● Source material
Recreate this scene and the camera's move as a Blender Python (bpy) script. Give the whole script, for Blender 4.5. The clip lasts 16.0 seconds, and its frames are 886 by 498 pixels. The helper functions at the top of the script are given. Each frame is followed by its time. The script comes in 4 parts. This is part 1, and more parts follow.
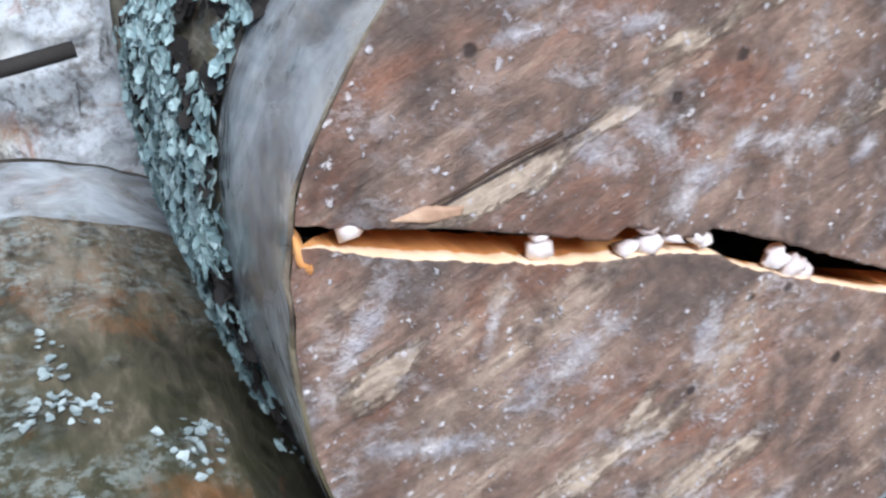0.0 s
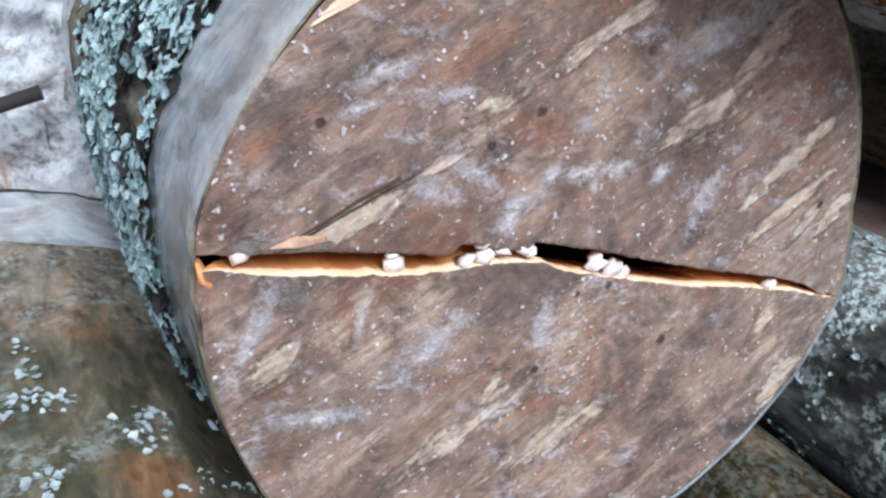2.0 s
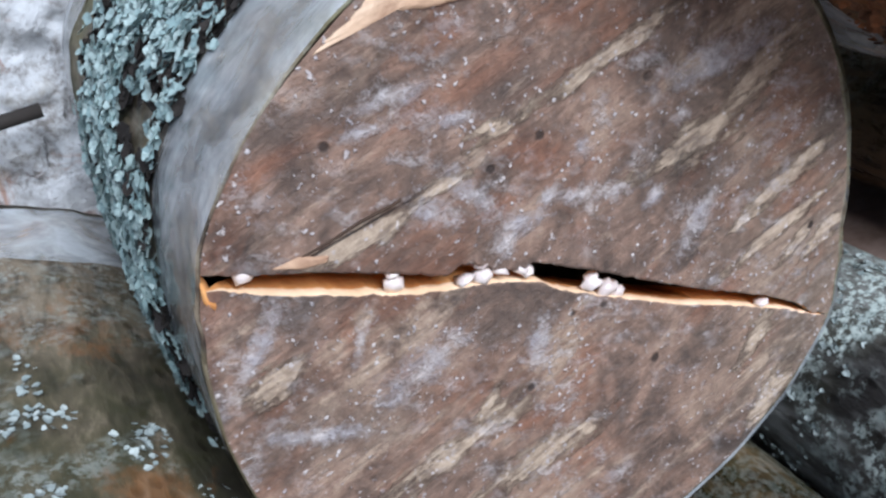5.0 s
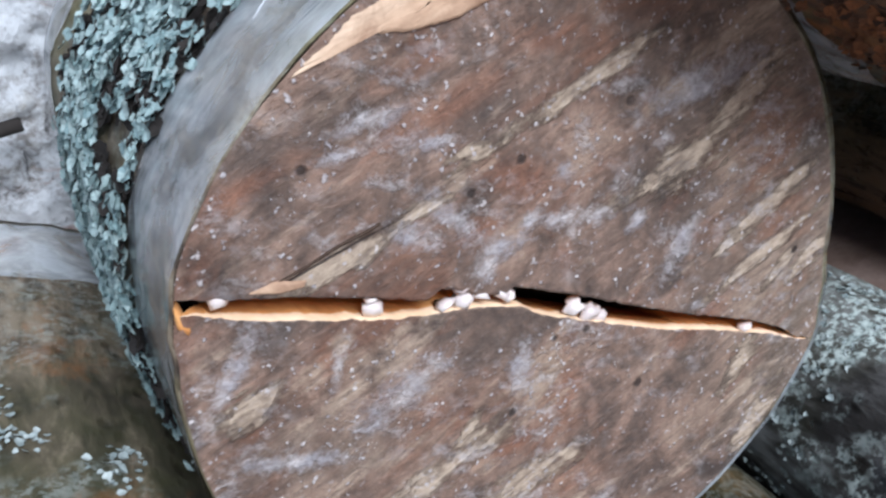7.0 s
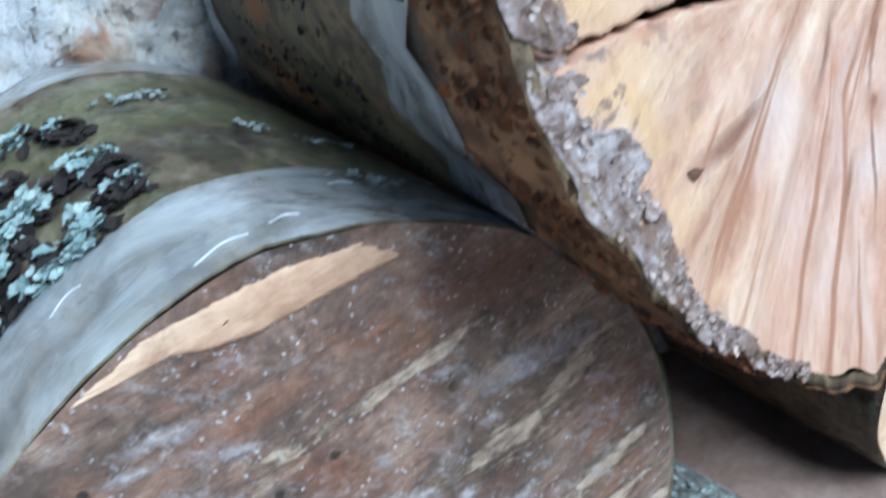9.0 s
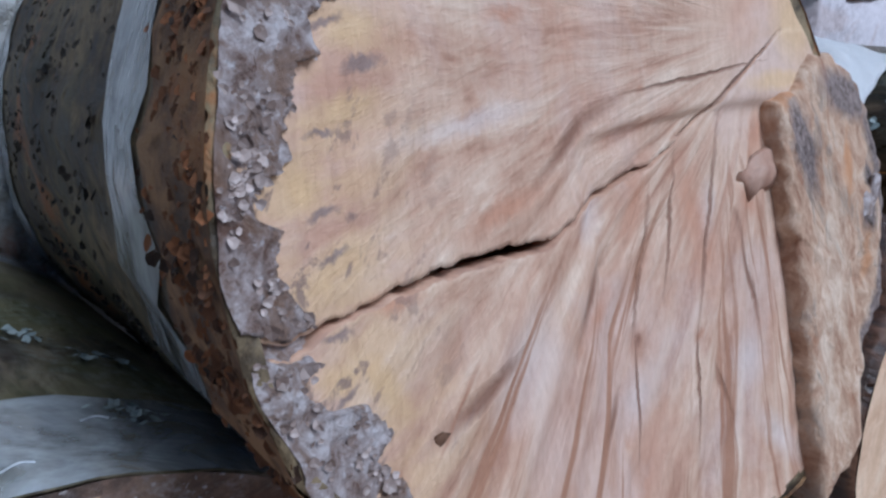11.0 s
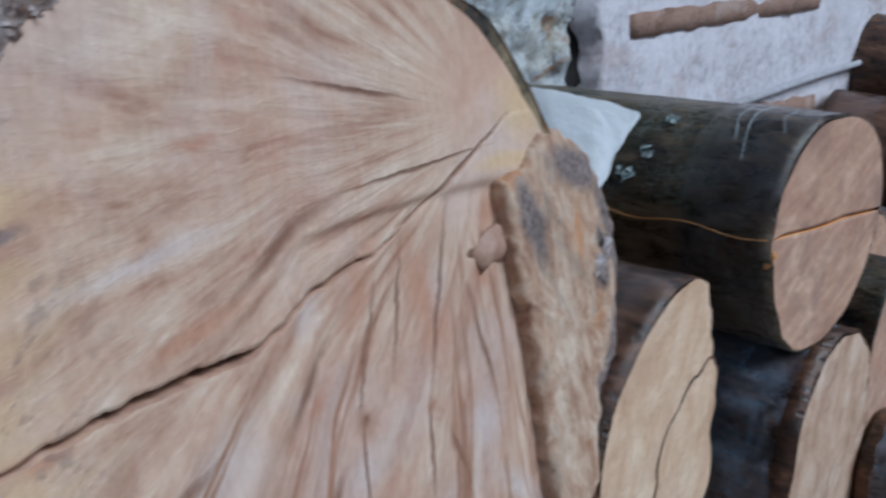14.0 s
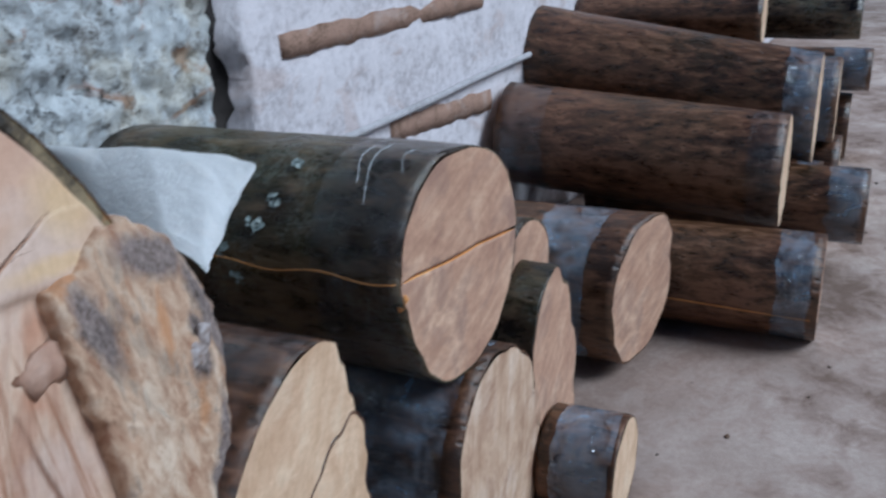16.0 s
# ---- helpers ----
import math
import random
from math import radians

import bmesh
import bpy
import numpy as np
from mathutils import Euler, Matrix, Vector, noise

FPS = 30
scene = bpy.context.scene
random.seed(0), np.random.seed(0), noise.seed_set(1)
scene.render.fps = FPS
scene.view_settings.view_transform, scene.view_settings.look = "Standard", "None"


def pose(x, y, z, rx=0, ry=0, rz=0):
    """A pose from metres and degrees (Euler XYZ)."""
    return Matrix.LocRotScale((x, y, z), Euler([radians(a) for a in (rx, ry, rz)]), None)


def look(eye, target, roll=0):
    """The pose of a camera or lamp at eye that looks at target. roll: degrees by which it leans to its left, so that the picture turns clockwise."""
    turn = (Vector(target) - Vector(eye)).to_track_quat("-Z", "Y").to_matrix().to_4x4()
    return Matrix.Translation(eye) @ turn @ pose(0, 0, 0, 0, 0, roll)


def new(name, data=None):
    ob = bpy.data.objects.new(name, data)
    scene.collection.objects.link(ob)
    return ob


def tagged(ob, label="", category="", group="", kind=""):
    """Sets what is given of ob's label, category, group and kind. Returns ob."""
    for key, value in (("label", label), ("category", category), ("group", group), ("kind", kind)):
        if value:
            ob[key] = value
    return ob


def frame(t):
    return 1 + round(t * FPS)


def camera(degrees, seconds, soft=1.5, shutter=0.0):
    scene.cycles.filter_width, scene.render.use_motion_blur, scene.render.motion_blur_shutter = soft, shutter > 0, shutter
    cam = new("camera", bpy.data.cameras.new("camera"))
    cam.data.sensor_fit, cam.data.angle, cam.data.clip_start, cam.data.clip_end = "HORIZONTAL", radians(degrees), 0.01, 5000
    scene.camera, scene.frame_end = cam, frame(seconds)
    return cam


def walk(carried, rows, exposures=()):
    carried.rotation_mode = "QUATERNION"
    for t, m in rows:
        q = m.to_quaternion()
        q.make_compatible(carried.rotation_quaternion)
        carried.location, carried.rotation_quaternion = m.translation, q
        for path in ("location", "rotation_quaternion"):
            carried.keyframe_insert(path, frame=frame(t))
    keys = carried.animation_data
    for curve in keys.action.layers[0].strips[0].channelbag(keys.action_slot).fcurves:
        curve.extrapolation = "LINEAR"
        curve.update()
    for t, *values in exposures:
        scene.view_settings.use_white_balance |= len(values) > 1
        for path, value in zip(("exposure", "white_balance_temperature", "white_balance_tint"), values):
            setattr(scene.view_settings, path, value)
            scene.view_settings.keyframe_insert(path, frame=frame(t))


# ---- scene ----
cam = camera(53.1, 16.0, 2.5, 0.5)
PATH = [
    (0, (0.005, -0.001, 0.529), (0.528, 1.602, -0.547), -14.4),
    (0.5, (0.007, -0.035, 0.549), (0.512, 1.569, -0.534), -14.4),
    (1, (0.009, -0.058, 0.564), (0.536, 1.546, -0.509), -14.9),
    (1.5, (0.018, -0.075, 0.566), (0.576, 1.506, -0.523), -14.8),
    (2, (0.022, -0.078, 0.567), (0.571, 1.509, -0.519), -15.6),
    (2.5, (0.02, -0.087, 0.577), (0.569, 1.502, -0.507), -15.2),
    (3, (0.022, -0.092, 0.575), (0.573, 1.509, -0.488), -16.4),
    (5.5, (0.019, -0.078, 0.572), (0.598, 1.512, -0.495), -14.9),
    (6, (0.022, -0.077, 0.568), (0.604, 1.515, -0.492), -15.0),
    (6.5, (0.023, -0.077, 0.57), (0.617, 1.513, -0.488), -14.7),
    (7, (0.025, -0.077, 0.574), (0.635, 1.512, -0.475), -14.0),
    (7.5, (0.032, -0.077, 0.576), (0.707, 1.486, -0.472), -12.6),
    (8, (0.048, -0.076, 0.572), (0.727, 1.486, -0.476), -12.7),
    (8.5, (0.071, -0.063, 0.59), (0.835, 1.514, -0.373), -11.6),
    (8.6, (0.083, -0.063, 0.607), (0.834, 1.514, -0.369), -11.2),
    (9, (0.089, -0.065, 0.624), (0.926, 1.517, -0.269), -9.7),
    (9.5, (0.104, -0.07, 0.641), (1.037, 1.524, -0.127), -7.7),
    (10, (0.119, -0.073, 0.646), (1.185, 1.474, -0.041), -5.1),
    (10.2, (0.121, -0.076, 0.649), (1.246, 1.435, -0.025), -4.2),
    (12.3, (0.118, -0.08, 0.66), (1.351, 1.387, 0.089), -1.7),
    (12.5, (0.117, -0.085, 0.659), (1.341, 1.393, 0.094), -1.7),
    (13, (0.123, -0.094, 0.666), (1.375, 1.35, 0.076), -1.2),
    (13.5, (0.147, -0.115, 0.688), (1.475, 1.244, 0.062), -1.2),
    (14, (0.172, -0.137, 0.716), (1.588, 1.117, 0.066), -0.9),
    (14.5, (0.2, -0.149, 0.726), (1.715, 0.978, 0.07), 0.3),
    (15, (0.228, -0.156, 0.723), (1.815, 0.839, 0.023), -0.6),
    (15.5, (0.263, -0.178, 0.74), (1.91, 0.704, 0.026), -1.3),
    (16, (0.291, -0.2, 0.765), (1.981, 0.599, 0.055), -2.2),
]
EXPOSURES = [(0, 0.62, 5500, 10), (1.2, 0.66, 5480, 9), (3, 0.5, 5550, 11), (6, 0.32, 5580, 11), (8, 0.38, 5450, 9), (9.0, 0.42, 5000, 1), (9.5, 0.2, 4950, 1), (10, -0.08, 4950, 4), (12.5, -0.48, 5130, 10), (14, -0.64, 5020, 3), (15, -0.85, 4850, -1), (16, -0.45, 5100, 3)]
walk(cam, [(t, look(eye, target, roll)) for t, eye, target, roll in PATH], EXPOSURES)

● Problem
Without the pictures, print the whole listing exactly as given.

● Complete answer
Recreate this scene and the camera's move as a Blender Python (bpy) script. Give the whole script, for Blender 4.5. The clip lasts 16.0 seconds, and its frames are 886 by 498 pixels. The helper functions at the top of the script are given. Each frame is followed by its time. The script comes in 4 parts. This is part 1, and more parts follow.
0.0 s
2.0 s
5.0 s
7.0 s
9.0 s
11.0 s
14.0 s
16.0 s
# ---- helpers ----
import math
import random
from math import radians

import bmesh
import bpy
import numpy as np
from mathutils import Euler, Matrix, Vector, noise

FPS = 30
scene = bpy.context.scene
random.seed(0), np.random.seed(0), noise.seed_set(1)
scene.render.fps = FPS
scene.view_settings.view_transform, scene.view_settings.look = "Standard", "None"


def pose(x, y, z, rx=0, ry=0, rz=0):
    """A pose from metres and degrees (Euler XYZ)."""
    return Matrix.LocRotScale((x, y, z), Euler([radians(a) for a in (rx, ry, rz)]), None)


def look(eye, target, roll=0):
    """The pose of a camera or lamp at eye that looks at target. roll: degrees by which it leans to its left, so that the picture turns clockwise."""
    turn = (Vector(target) - Vector(eye)).to_track_quat("-Z", "Y").to_matrix().to_4x4()
    return Matrix.Translation(eye) @ turn @ pose(0, 0, 0, 0, 0, roll)


def new(name, data=None):
    ob = bpy.data.objects.new(name, data)
    scene.collection.objects.link(ob)
    return ob


def tagged(ob, label="", category="", group="", kind=""):
    """Sets what is given of ob's label, category, group and kind. Returns ob."""
    for key, value in (("label", label), ("category", category), ("group", group), ("kind", kind)):
        if value:
            ob[key] = value
    return ob


def frame(t):
    return 1 + round(t * FPS)


def camera(degrees, seconds, soft=1.5, shutter=0.0):
    scene.cycles.filter_width, scene.render.use_motion_blur, scene.render.motion_blur_shutter = soft, shutter > 0, shutter
    cam = new("camera", bpy.data.cameras.new("camera"))
    cam.data.sensor_fit, cam.data.angle, cam.data.clip_start, cam.data.clip_end = "HORIZONTAL", radians(degrees), 0.01, 5000
    scene.camera, scene.frame_end = cam, frame(seconds)
    return cam


def walk(carried, rows, exposures=()):
    carried.rotation_mode = "QUATERNION"
    for t, m in rows:
        q = m.to_quaternion()
        q.make_compatible(carried.rotation_quaternion)
        carried.location, carried.rotation_quaternion = m.translation, q
        for path in ("location", "rotation_quaternion"):
            carried.keyframe_insert(path, frame=frame(t))
    keys = carried.animation_data
    for curve in keys.action.layers[0].strips[0].channelbag(keys.action_slot).fcurves:
        curve.extrapolation = "LINEAR"
        curve.update()
    for t, *values in exposures:
        scene.view_settings.use_white_balance |= len(values) > 1
        for path, value in zip(("exposure", "white_balance_temperature", "white_balance_tint"), values):
            setattr(scene.view_settings, path, value)
            scene.view_settings.keyframe_insert(path, frame=frame(t))


# ---- scene ----
cam = camera(53.1, 16.0, 2.5, 0.5)
PATH = [
    (0, (0.005, -0.001, 0.529), (0.528, 1.602, -0.547), -14.4),
    (0.5, (0.007, -0.035, 0.549), (0.512, 1.569, -0.534), -14.4),
    (1, (0.009, -0.058, 0.564), (0.536, 1.546, -0.509), -14.9),
    (1.5, (0.018, -0.075, 0.566), (0.576, 1.506, -0.523), -14.8),
    (2, (0.022, -0.078, 0.567), (0.571, 1.509, -0.519), -15.6),
    (2.5, (0.02, -0.087, 0.577), (0.569, 1.502, -0.507), -15.2),
    (3, (0.022, -0.092, 0.575), (0.573, 1.509, -0.488), -16.4),
    (5.5, (0.019, -0.078, 0.572), (0.598, 1.512, -0.495), -14.9),
    (6, (0.022, -0.077, 0.568), (0.604, 1.515, -0.492), -15.0),
    (6.5, (0.023, -0.077, 0.57), (0.617, 1.513, -0.488), -14.7),
    (7, (0.025, -0.077, 0.574), (0.635, 1.512, -0.475), -14.0),
    (7.5, (0.032, -0.077, 0.576), (0.707, 1.486, -0.472), -12.6),
    (8, (0.048, -0.076, 0.572), (0.727, 1.486, -0.476), -12.7),
    (8.5, (0.071, -0.063, 0.59), (0.835, 1.514, -0.373), -11.6),
    (8.6, (0.083, -0.063, 0.607), (0.834, 1.514, -0.369), -11.2),
    (9, (0.089, -0.065, 0.624), (0.926, 1.517, -0.269), -9.7),
    (9.5, (0.104, -0.07, 0.641), (1.037, 1.524, -0.127), -7.7),
    (10, (0.119, -0.073, 0.646), (1.185, 1.474, -0.041), -5.1),
    (10.2, (0.121, -0.076, 0.649), (1.246, 1.435, -0.025), -4.2),
    (12.3, (0.118, -0.08, 0.66), (1.351, 1.387, 0.089), -1.7),
    (12.5, (0.117, -0.085, 0.659), (1.341, 1.393, 0.094), -1.7),
    (13, (0.123, -0.094, 0.666), (1.375, 1.35, 0.076), -1.2),
    (13.5, (0.147, -0.115, 0.688), (1.475, 1.244, 0.062), -1.2),
    (14, (0.172, -0.137, 0.716), (1.588, 1.117, 0.066), -0.9),
    (14.5, (0.2, -0.149, 0.726), (1.715, 0.978, 0.07), 0.3),
    (15, (0.228, -0.156, 0.723), (1.815, 0.839, 0.023), -0.6),
    (15.5, (0.263, -0.178, 0.74), (1.91, 0.704, 0.026), -1.3),
    (16, (0.291, -0.2, 0.765), (1.981, 0.599, 0.055), -2.2),
]
EXPOSURES = [(0, 0.62, 5500, 10), (1.2, 0.66, 5480, 9), (3, 0.5, 5550, 11), (6, 0.32, 5580, 11), (8, 0.38, 5450, 9), (9.0, 0.42, 5000, 1), (9.5, 0.2, 4950, 1), (10, -0.08, 4950, 4), (12.5, -0.48, 5130, 10), (14, -0.64, 5020, 3), (15, -0.85, 4850, -1), (16, -0.45, 5100, 3)]
walk(cam, [(t, look(eye, target, roll)) for t, eye, target, roll in PATH], EXPOSURES)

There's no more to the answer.